◆ **Aim**: Write out each line word for word. Drop pictures.

◆ **Collected data**:
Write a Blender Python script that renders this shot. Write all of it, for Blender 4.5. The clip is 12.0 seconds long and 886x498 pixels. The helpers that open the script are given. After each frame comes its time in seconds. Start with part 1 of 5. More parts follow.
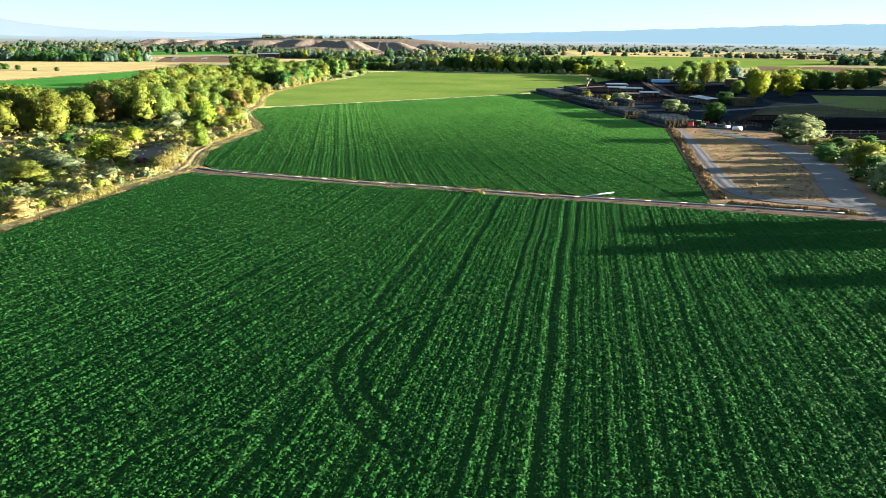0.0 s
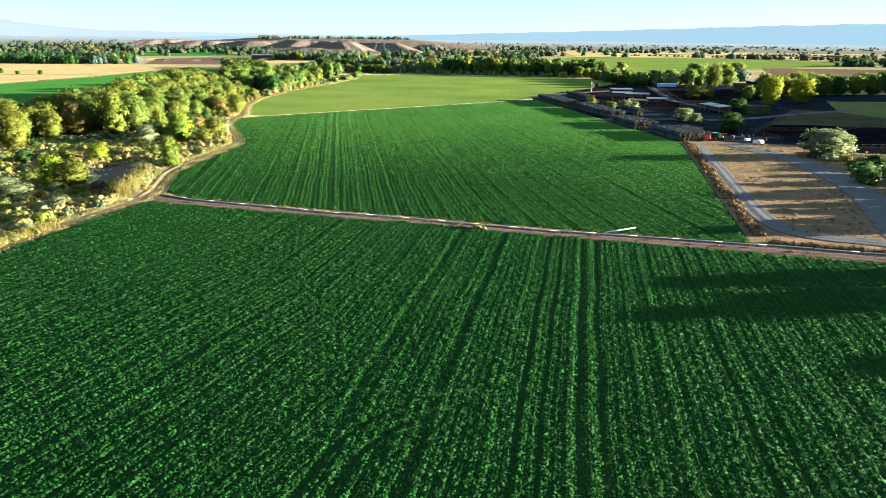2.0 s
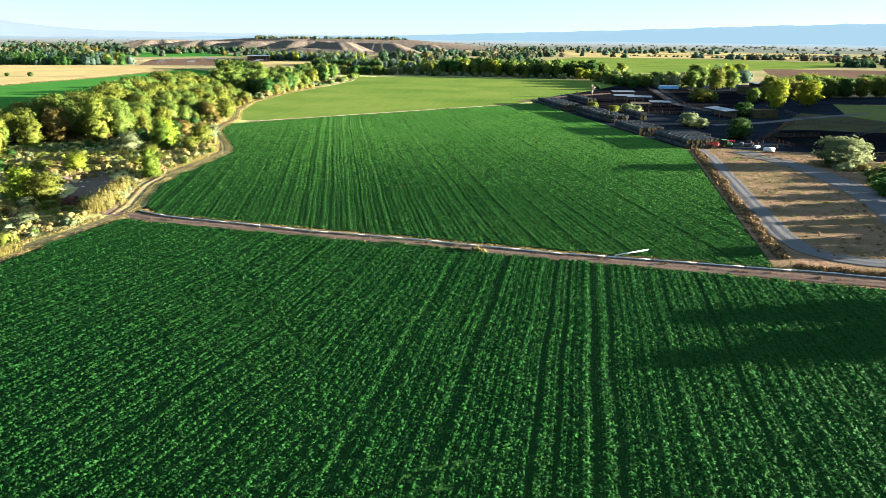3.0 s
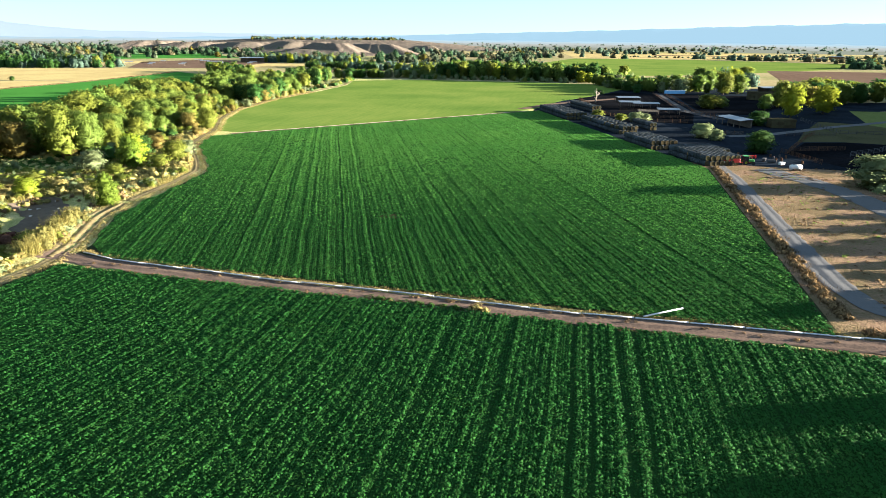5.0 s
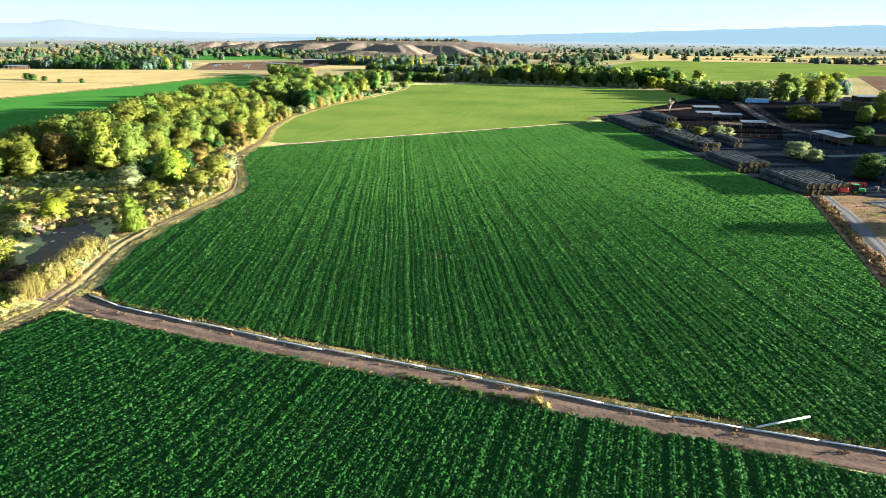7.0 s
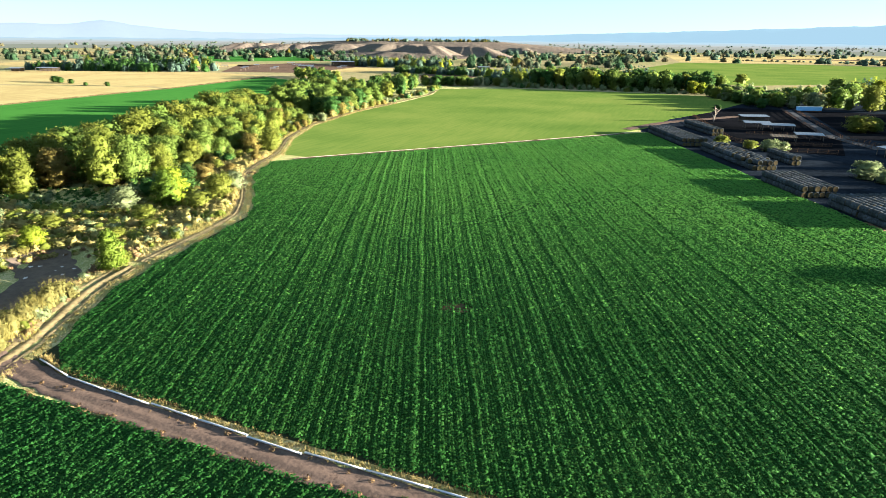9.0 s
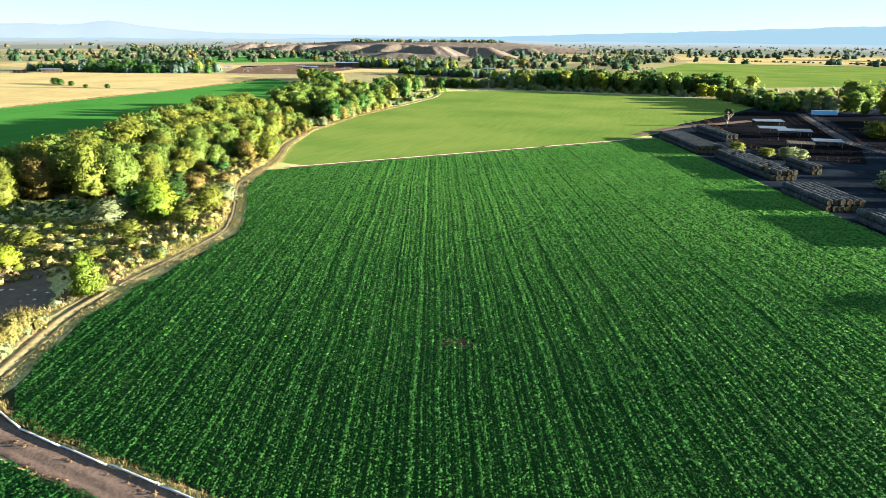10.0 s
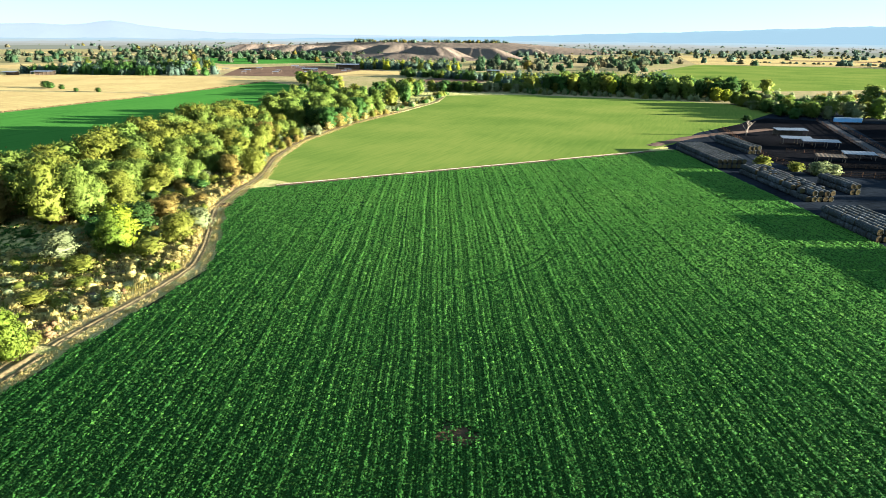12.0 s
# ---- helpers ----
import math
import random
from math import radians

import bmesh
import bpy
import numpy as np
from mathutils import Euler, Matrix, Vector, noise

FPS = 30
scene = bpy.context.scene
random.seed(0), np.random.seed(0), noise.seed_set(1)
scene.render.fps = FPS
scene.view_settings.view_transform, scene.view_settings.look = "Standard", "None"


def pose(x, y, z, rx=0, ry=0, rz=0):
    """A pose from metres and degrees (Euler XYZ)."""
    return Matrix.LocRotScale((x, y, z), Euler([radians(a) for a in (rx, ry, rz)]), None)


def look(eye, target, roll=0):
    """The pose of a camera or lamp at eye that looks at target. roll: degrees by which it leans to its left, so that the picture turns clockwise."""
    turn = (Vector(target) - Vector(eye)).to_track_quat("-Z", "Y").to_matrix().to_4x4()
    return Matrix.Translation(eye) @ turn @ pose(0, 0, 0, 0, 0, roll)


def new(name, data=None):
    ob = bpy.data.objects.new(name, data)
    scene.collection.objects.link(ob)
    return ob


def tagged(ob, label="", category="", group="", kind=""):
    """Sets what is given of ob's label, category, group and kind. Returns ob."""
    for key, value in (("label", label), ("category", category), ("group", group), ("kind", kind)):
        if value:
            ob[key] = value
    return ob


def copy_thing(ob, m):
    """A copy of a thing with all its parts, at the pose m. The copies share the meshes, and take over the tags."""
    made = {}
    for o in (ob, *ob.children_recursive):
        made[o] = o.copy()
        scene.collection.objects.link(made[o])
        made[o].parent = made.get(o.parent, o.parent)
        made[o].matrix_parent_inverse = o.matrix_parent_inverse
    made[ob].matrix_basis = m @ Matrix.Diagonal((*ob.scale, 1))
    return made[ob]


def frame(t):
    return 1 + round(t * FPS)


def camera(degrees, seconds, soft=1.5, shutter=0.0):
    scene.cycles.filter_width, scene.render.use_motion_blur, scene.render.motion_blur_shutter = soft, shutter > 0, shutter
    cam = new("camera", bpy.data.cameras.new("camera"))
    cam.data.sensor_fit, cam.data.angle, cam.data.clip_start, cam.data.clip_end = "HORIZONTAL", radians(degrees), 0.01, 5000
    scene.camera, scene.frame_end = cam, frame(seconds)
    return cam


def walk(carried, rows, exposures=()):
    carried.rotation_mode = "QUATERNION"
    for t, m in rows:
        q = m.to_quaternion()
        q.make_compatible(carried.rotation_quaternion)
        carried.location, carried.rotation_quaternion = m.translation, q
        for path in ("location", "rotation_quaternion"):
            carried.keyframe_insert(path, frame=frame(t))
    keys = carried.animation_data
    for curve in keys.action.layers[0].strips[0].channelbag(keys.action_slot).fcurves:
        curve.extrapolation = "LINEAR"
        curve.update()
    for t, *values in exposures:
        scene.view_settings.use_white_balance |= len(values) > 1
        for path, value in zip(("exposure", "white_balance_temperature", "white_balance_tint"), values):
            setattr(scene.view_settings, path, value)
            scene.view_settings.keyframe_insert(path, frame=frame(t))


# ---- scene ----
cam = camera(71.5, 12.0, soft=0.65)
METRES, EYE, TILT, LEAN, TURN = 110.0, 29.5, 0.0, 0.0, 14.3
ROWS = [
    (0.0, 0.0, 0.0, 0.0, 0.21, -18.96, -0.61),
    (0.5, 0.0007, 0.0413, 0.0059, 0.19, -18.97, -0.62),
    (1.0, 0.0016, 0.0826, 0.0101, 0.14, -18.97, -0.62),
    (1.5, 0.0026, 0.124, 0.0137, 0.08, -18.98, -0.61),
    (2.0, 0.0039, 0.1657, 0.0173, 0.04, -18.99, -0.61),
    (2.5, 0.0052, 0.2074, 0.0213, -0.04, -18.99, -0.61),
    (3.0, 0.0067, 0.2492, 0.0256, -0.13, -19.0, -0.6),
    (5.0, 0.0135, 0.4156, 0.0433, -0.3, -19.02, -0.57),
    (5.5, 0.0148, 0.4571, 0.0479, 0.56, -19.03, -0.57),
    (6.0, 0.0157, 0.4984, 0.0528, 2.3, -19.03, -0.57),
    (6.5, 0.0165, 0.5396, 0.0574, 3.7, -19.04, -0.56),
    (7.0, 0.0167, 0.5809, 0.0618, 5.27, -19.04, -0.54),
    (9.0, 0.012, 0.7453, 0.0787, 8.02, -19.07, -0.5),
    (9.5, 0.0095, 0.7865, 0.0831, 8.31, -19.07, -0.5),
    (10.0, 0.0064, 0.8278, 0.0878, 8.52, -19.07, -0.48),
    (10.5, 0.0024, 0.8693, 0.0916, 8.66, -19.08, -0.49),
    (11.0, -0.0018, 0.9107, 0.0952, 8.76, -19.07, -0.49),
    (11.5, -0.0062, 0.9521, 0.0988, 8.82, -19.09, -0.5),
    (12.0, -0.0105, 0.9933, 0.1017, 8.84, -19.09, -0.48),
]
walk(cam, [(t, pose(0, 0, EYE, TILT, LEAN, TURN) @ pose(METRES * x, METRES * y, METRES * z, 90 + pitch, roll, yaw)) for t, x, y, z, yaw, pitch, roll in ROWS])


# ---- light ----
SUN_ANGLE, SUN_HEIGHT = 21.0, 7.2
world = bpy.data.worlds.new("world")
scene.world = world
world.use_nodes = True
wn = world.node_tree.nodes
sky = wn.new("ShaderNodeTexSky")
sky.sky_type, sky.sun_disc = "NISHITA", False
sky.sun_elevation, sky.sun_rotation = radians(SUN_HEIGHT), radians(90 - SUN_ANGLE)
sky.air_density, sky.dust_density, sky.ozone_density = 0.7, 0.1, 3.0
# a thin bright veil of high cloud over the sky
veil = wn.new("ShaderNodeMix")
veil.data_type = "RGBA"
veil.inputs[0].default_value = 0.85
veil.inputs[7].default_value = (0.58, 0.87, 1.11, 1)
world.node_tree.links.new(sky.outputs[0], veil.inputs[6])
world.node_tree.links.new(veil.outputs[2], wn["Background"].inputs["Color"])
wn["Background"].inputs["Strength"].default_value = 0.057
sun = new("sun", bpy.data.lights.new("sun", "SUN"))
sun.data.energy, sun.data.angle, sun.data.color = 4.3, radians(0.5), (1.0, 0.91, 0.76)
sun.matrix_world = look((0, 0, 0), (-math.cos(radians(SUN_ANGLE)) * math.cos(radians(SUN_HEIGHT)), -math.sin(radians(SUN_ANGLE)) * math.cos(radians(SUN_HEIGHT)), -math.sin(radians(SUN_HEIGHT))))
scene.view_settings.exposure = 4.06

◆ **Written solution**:
Write a Blender Python script that renders this shot. Write all of it, for Blender 4.5. The clip is 12.0 seconds long and 886x498 pixels. The helpers that open the script are given. After each frame comes its time in seconds. Start with part 1 of 5. More parts follow.
0.0 s
2.0 s
3.0 s
5.0 s
7.0 s
9.0 s
10.0 s
12.0 s
# ---- helpers ----
import math
import random
from math import radians

import bmesh
import bpy
import numpy as np
from mathutils import Euler, Matrix, Vector, noise

FPS = 30
scene = bpy.context.scene
random.seed(0), np.random.seed(0), noise.seed_set(1)
scene.render.fps = FPS
scene.view_settings.view_transform, scene.view_settings.look = "Standard", "None"


def pose(x, y, z, rx=0, ry=0, rz=0):
    """A pose from metres and degrees (Euler XYZ)."""
    return Matrix.LocRotScale((x, y, z), Euler([radians(a) for a in (rx, ry, rz)]), None)


def look(eye, target, roll=0):
    """The pose of a camera or lamp at eye that looks at target. roll: degrees by which it leans to its left, so that the picture turns clockwise."""
    turn = (Vector(target) - Vector(eye)).to_track_quat("-Z", "Y").to_matrix().to_4x4()
    return Matrix.Translation(eye) @ turn @ pose(0, 0, 0, 0, 0, roll)


def new(name, data=None):
    ob = bpy.data.objects.new(name, data)
    scene.collection.objects.link(ob)
    return ob


def tagged(ob, label="", category="", group="", kind=""):
    """Sets what is given of ob's label, category, group and kind. Returns ob."""
    for key, value in (("label", label), ("category", category), ("group", group), ("kind", kind)):
        if value:
            ob[key] = value
    return ob


def copy_thing(ob, m):
    """A copy of a thing with all its parts, at the pose m. The copies share the meshes, and take over the tags."""
    made = {}
    for o in (ob, *ob.children_recursive):
        made[o] = o.copy()
        scene.collection.objects.link(made[o])
        made[o].parent = made.get(o.parent, o.parent)
        made[o].matrix_parent_inverse = o.matrix_parent_inverse
    made[ob].matrix_basis = m @ Matrix.Diagonal((*ob.scale, 1))
    return made[ob]


def frame(t):
    return 1 + round(t * FPS)


def camera(degrees, seconds, soft=1.5, shutter=0.0):
    scene.cycles.filter_width, scene.render.use_motion_blur, scene.render.motion_blur_shutter = soft, shutter > 0, shutter
    cam = new("camera", bpy.data.cameras.new("camera"))
    cam.data.sensor_fit, cam.data.angle, cam.data.clip_start, cam.data.clip_end = "HORIZONTAL", radians(degrees), 0.01, 5000
    scene.camera, scene.frame_end = cam, frame(seconds)
    return cam


def walk(carried, rows, exposures=()):
    carried.rotation_mode = "QUATERNION"
    for t, m in rows:
        q = m.to_quaternion()
        q.make_compatible(carried.rotation_quaternion)
        carried.location, carried.rotation_quaternion = m.translation, q
        for path in ("location", "rotation_quaternion"):
            carried.keyframe_insert(path, frame=frame(t))
    keys = carried.animation_data
    for curve in keys.action.layers[0].strips[0].channelbag(keys.action_slot).fcurves:
        curve.extrapolation = "LINEAR"
        curve.update()
    for t, *values in exposures:
        scene.view_settings.use_white_balance |= len(values) > 1
        for path, value in zip(("exposure", "white_balance_temperature", "white_balance_tint"), values):
            setattr(scene.view_settings, path, value)
            scene.view_settings.keyframe_insert(path, frame=frame(t))


# ---- scene ----
cam = camera(71.5, 12.0, soft=0.65)
METRES, EYE, TILT, LEAN, TURN = 110.0, 29.5, 0.0, 0.0, 14.3
ROWS = [
    (0.0, 0.0, 0.0, 0.0, 0.21, -18.96, -0.61),
    (0.5, 0.0007, 0.0413, 0.0059, 0.19, -18.97, -0.62),
    (1.0, 0.0016, 0.0826, 0.0101, 0.14, -18.97, -0.62),
    (1.5, 0.0026, 0.124, 0.0137, 0.08, -18.98, -0.61),
    (2.0, 0.0039, 0.1657, 0.0173, 0.04, -18.99, -0.61),
    (2.5, 0.0052, 0.2074, 0.0213, -0.04, -18.99, -0.61),
    (3.0, 0.0067, 0.2492, 0.0256, -0.13, -19.0, -0.6),
    (5.0, 0.0135, 0.4156, 0.0433, -0.3, -19.02, -0.57),
    (5.5, 0.0148, 0.4571, 0.0479, 0.56, -19.03, -0.57),
    (6.0, 0.0157, 0.4984, 0.0528, 2.3, -19.03, -0.57),
    (6.5, 0.0165, 0.5396, 0.0574, 3.7, -19.04, -0.56),
    (7.0, 0.0167, 0.5809, 0.0618, 5.27, -19.04, -0.54),
    (9.0, 0.012, 0.7453, 0.0787, 8.02, -19.07, -0.5),
    (9.5, 0.0095, 0.7865, 0.0831, 8.31, -19.07, -0.5),
    (10.0, 0.0064, 0.8278, 0.0878, 8.52, -19.07, -0.48),
    (10.5, 0.0024, 0.8693, 0.0916, 8.66, -19.08, -0.49),
    (11.0, -0.0018, 0.9107, 0.0952, 8.76, -19.07, -0.49),
    (11.5, -0.0062, 0.9521, 0.0988, 8.82, -19.09, -0.5),
    (12.0, -0.0105, 0.9933, 0.1017, 8.84, -19.09, -0.48),
]
walk(cam, [(t, pose(0, 0, EYE, TILT, LEAN, TURN) @ pose(METRES * x, METRES * y, METRES * z, 90 + pitch, roll, yaw)) for t, x, y, z, yaw, pitch, roll in ROWS])


# ---- light ----
SUN_ANGLE, SUN_HEIGHT = 21.0, 7.2
world = bpy.data.worlds.new("world")
scene.world = world
world.use_nodes = True
wn = world.node_tree.nodes
sky = wn.new("ShaderNodeTexSky")
sky.sky_type, sky.sun_disc = "NISHITA", False
sky.sun_elevation, sky.sun_rotation = radians(SUN_HEIGHT), radians(90 - SUN_ANGLE)
sky.air_density, sky.dust_density, sky.ozone_density = 0.7, 0.1, 3.0
# a thin bright veil of high cloud over the sky
veil = wn.new("ShaderNodeMix")
veil.data_type = "RGBA"
veil.inputs[0].default_value = 0.85
veil.inputs[7].default_value = (0.58, 0.87, 1.11, 1)
world.node_tree.links.new(sky.outputs[0], veil.inputs[6])
world.node_tree.links.new(veil.outputs[2], wn["Background"].inputs["Color"])
wn["Background"].inputs["Strength"].default_value = 0.057
sun = new("sun", bpy.data.lights.new("sun", "SUN"))
sun.data.energy, sun.data.angle, sun.data.color = 4.3, radians(0.5), (1.0, 0.91, 0.76)
sun.matrix_world = look((0, 0, 0), (-math.cos(radians(SUN_ANGLE)) * math.cos(radians(SUN_HEIGHT)), -math.sin(radians(SUN_ANGLE)) * math.cos(radians(SUN_HEIGHT)), -math.sin(radians(SUN_HEIGHT))))
scene.view_settings.exposure = 4.06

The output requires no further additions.